Tuttavia lo sdoganamento di quest’anno è ben diverso, perché il dialogo non si è limitato alle due gallerie che di solito presentano gli artisti africani contemporanei, ma si è esteso orizzontalmente a un numero notevole di espositori e ha avuto l’onore della mostra «The Lion and the Jewel», che, elemento di grande rilievo, era curata da Javier Peres, presidente d’onore dell’edizione 2017.

In questa esposizione, che era un po’ il biglietto da visita «ufficiale» dei Parcours, una ventina di opere della Nigeria si sono confrontate con tre quadri della collezione di arte contemporanea dello stesso Peres. Ma è altrettanto significativo che una mostra analoga sia nata nella galleria di Samantha Sellem, dove i reperti archeologici dell’antico Egitto della Galleria Ibis hanno dialogato con quattro opere di Fontana, Picasso, Morellet e Léger, che la gallerista parigina aveva lasciato esposte, come ha dichiarato al Giornale dell’Arte, proprio «per dare una visione globale della creatività artistica».

Come sempre, durante la manifestazione è stato possibile ammirare ed eventualmente comprare opere di straordinaria qualità, che potrebbero essere esposte nei più importanti musei del mondo. Anche se fare un bilancio dei Parcours è molto complicato, dai galleristi con cui ho parlato emerge che il numero dei visitatori stranieri, soprattutto di quelli statunitensi, è nettamente aumentato (anche perché l’edizione del 2016 era stata fortemente penalizzata dall’attentato di Nizza avvenuto solo due mesi prima) e che questo fatto ha portato a risultati migliori di quelli dell’anno precedente.

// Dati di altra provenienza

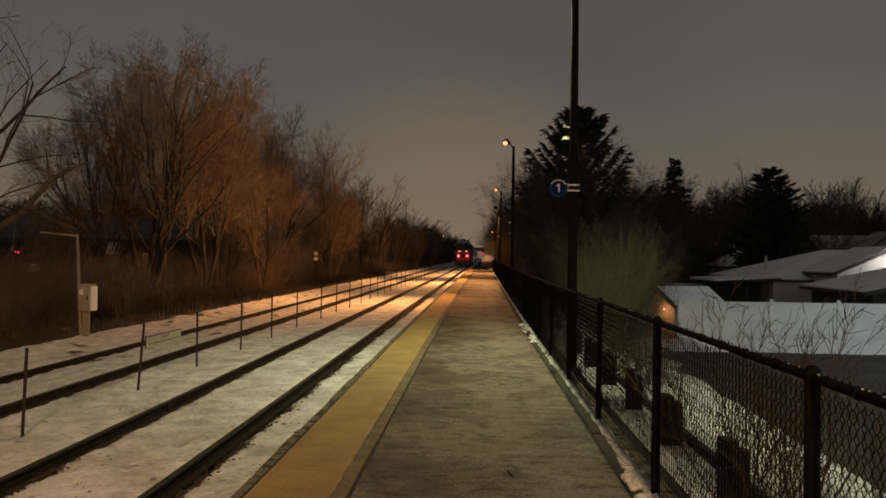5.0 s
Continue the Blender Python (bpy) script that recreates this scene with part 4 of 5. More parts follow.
SAPLING = dict(pieces=(7, 5, 4, 3), wobble=(0.10, 0.14, 0.18, 0.2), tip=(0.3, 0.35, 0.4, 0.5), kids=(7, 5, 3),
               angle=((12, 32), (16, 42), (20, 50)), thin=((0.4, 0.6), (0.5, 0.7), (0.5, 0.75)),
               short=((0.4, 0.65), (0.4, 0.65), (0.5, 0.7)), lift=0.16, least=0.0036)
SAPLING["from"] = (0.15, 0.15, 0.1)


def tree_mesh_pair(seed, height, stems, radius, spec=TREE, splay=0.25, thick_levels=2):
    rng = random.Random(seed)
    out = [[] for _ in spec["pieces"]]
    for k in range(stems):
        a = rng.uniform(0, 6.28)
        s = splay * (1 if stems > 1 else 0.3) * rng.uniform(0.4, 1.2)
        d = Vector((math.cos(a) * s, math.sin(a) * s, 1)).normalized()
        b = Vector((math.cos(a) * 0.6 * radius, math.sin(a) * 0.6 * radius, -0.3)) if stems > 1 else Vector((0, 0, -0.3))
        grow_branch(out, rng, b, d, height * rng.uniform(0.75, 0.95), radius * rng.uniform(0.75, 1.1), 0, spec, spec["lift"])
    wood = [s for lv in out[:thick_levels] for s in lv]
    fine = [s for lv in out[thick_levels:] for s in lv]
    return tubes(wood, 6), tubes(fine, 3)


def crown_top(pair):
    return max(float(np.max(pair[0][0][:, 2])), float(np.max(pair[1][0][:, 2])))


def stems_of(seed, height, stems, radius, spec, splay):
    """Thin stems, each one unbroken tapered tube, and one mesh of their twigs."""
    rng = random.Random(seed)
    out = [[] for _ in spec["pieces"]]
    for k in range(stems):
        a = rng.uniform(0, 6.28)
        s = splay * rng.uniform(0.4, 1.2)
        grow_branch(out, rng, Vector((math.cos(a) * 0.6 * radius, math.sin(a) * 0.6 * radius, -0.3)), Vector((math.cos(a) * s, math.sin(a) * s, 1)).normalized(),
                    height * rng.uniform(0.75, 0.95), radius * rng.uniform(0.75, 1.1), 0, spec, spec["lift"])
    n, tubes_out = spec["pieces"][0], []
    for k in range(stems):
        seg = out[0][k * n:(k + 1) * n]
        rings = [(g[0:3], g[6]) for g in seg] + [(seg[-1][3:6], seg[-1][7])]
        verts = [(c[0] + r * math.cos(q * 1.2566), c[1] + r * math.sin(q * 1.2566), c[2]) for c, r in rings for q in range(5)]
        faces = [(j * 5 + q, j * 5 + (q + 1) % 5, j * 5 + 5 + (q + 1) % 5, j * 5 + 5 + q) for j in range(n) for q in range(5)]
        tubes_out.append((verts, faces))
    return tubes_out, tubes([s for lv in out[1:] for s in lv], 3)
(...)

Non potendo prendere in esame tutti i pezzi e le mostre tematiche, mi limito a segnalare che un’intera collezione di pettini è stata venduta dal gallerista belga (di Ixelles) Didier Claes a un acquirente africano per 200-250mila euro. E qui è opportuno ricordare che il ruolo attivo di alcuni Stati dell’Africa sul piano del collezionismo è il vero segno dei tempi.

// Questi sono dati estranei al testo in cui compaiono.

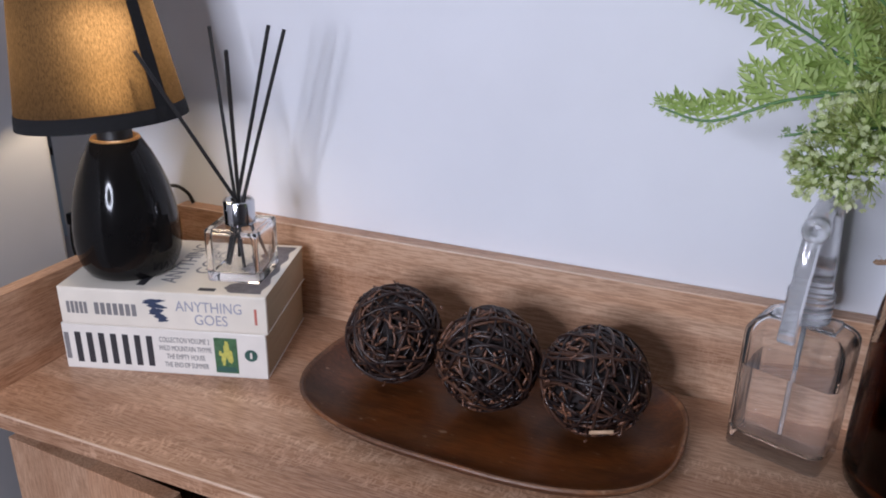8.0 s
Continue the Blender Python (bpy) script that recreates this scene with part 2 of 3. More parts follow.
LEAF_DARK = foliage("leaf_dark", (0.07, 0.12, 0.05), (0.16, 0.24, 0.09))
LEAF_OLIVE = foliage("leaf_olive", (0.32, 0.39, 0.10), (0.54, 0.61, 0.20))
LEAF_SAGE = foliage("leaf_sage", (0.42, 0.57, 0.23), (0.69, 0.80, 0.46))
LEAF_MINT = foliage("leaf_mint", (0.38, 0.55, 0.36), (0.62, 0.76, 0.58))
LEAF_LIME = foliage("leaf_lime", (0.50, 0.61, 0.13), (0.74, 0.81, 0.31))
STALK = foliage("stalk_yellow_green", (0.56, 0.65, 0.19), (0.76, 0.82, 0.36))
BLOOM = foliage("bloom_pale", (0.60, 0.70, 0.28), (0.95, 0.97, 0.70), body=0.32)
BLOOM_GREEN = foliage("bloom_green", (0.56, 0.66, 0.20), (0.90, 0.93, 0.56), body=0.34)
BLOOM_MINT = foliage("bloom_mint", (0.58, 0.71, 0.32), (0.91, 0.97, 0.72), body=0.32)

# ---- mesh helpers ----


def thing(name, m, label, category, group="", kind=""):
    ob = new(name)
    ob.matrix_world = m
    ob.empty_display_size = 0.02
    return tagged(ob, label, category, group, kind)


def mesh_part(name, verts, faces, mat, parent=None, label="", smooth=False, m=None):
    me = bpy.data.meshes.new(name)
    me.from_pydata([tuple(v) for v in verts], [], faces)
    me.materials.append(mat)
    if smooth:
        me.polygons.foreach_set("use_smooth", [True] * len(me.polygons))
    me.update()
    ob = new(name, me)
    if parent is not None:
        ob.parent = parent
    if m is not None:
        ob.matrix_local = m
    return tagged(ob, label)


def part(name, bm, mat, parent=None, label="", smooth=False, m=None):
    me = bpy.data.meshes.new(name)
    bm.normal_update()
    bm.to_mesh(me)
    bm.free()
    me.materials.append(mat)
    if smooth:
        me.polygons.foreach_set("use_smooth", [True] * len(me.polygons))
    ob = new(name, me)
    if parent is not None:
        ob.parent = parent
    if m is not None:
        ob.matrix_local = m
    return tagged(ob, label)


def box(x0, x1, y0, y1, z0, z1, bevel=0.001, seg=2):
    bm = bmesh.new()
    bmesh.ops.create_cube(bm, size=1)
    for v in bm.verts:
        v.co = Vector(((x0 + x1) / 2 + v.co.x * (x1 - x0), (y0 + y1) / 2 + v.co.y * (y1 - y0), (z0 + z1) / 2 + v.co.z * (z1 - z0)))
    if bevel:
        bmesh.ops.bevel(bm, geom=bm.edges[:], offset=bevel, segments=seg, affect="EDGES", profile=0.5)
    return bm


def lathe(profile, seg=64):
    """Turned shape about z. profile: (radius, height) from the bottom up; radius 0 closes it."""
    verts, faces, rings = [], [], []
    for r, z in profile:
        if r < 1e-6:
            rings.append([len(verts)])
            verts.append((0, 0, z))
        else:
            rings.append(list(range(len(verts), len(verts) + seg)))
            verts += [(r * math.cos(2 * math.pi * i / seg), r * math.sin(2 * math.pi * i / seg), z) for i in range(seg)]
    for a, b in zip(rings, rings[1:]):
        for i in range(seg):
            j = (i + 1) % seg
            f = [a[i % len(a)], a[j % len(a)], b[j % len(b)], b[i % len(b)]]
            f = list(dict.fromkeys(f))
            if len(f) > 2:
                faces.append(f)
    return verts, faces


def smooth_path(points, per=8):
    """Catmull-Rom through the points."""
    p = [Vector(q) for q in points]
    p = [p[0] * 2 - p[1]] + p + [p[-1] * 2 - p[-2]]
    out = []
    for i in range(1, len(p) - 2):
        for k in range(per):
            t = k / per
            a, b, c, d = p[i - 1:i + 3]
            out.append(0.5 * (2 * b + (c - a) * t + (2 * a - 5 * b + 4 * c - d) * t * t + (3 * b - a - 3 * c + d) * t ** 3))
    return out + [p[-2]]


def tube(path, radius, sides=6, verts=None, faces=None, taper=1.0):
    verts = [] if verts is None else verts
    faces = [] if faces is None else faces
    n, start = len(path), len(verts)
    ref = Vector((0.31, 0.17, 0.93)).normalized()
    for i, q in enumerate(path):
        t = (path[min(i + 1, n - 1)] - path[max(i - 1, 0)]).normalized()
        u = t.cross(ref)
        u = (u if u.length > 1e-3 else t.orthogonal()).normalized()
        w = t.cross(u)
        ref = -w
        r = radius * (1 + (taper - 1) * i / max(1, n - 1))
        verts += [q + r * (math.cos(2 * math.pi * k / sides) * u + math.sin(2 * math.pi * k / sides) * w) for k in range(sides)]
    for i in range(n - 1):
        for k in range(sides):
            a, b = start + i * sides, start + (i + 1) * sides
            faces.append((a + k, a + (k + 1) % sides, b + (k + 1) % sides, b + k))
    faces.append(tuple(start + k for k in reversed(range(sides))))
    faces.append(tuple(start + (n - 1) * sides + k for k in range(sides)))
    return verts, faces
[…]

I due galleristi italiani presenti, come sempre, hanno offerto opere con un ottimo rapporto qualità/prezzo. Da Dalton Somaré, ad esempio, era possibile comprare una maternità Kongo a circa 50mila euro o un reliquiario Kota a 25mila, mentre i pezzi meno costosi erano compresi tra i 600 e i 5mila euro. Da Dandrieu Giovagnoni, invece, il ventaglio dei prezzi andava dai 4mila euro di alcune tipologie Dagari agli oltre 50mila euro di una grande maschera Bwa (Alto Volta).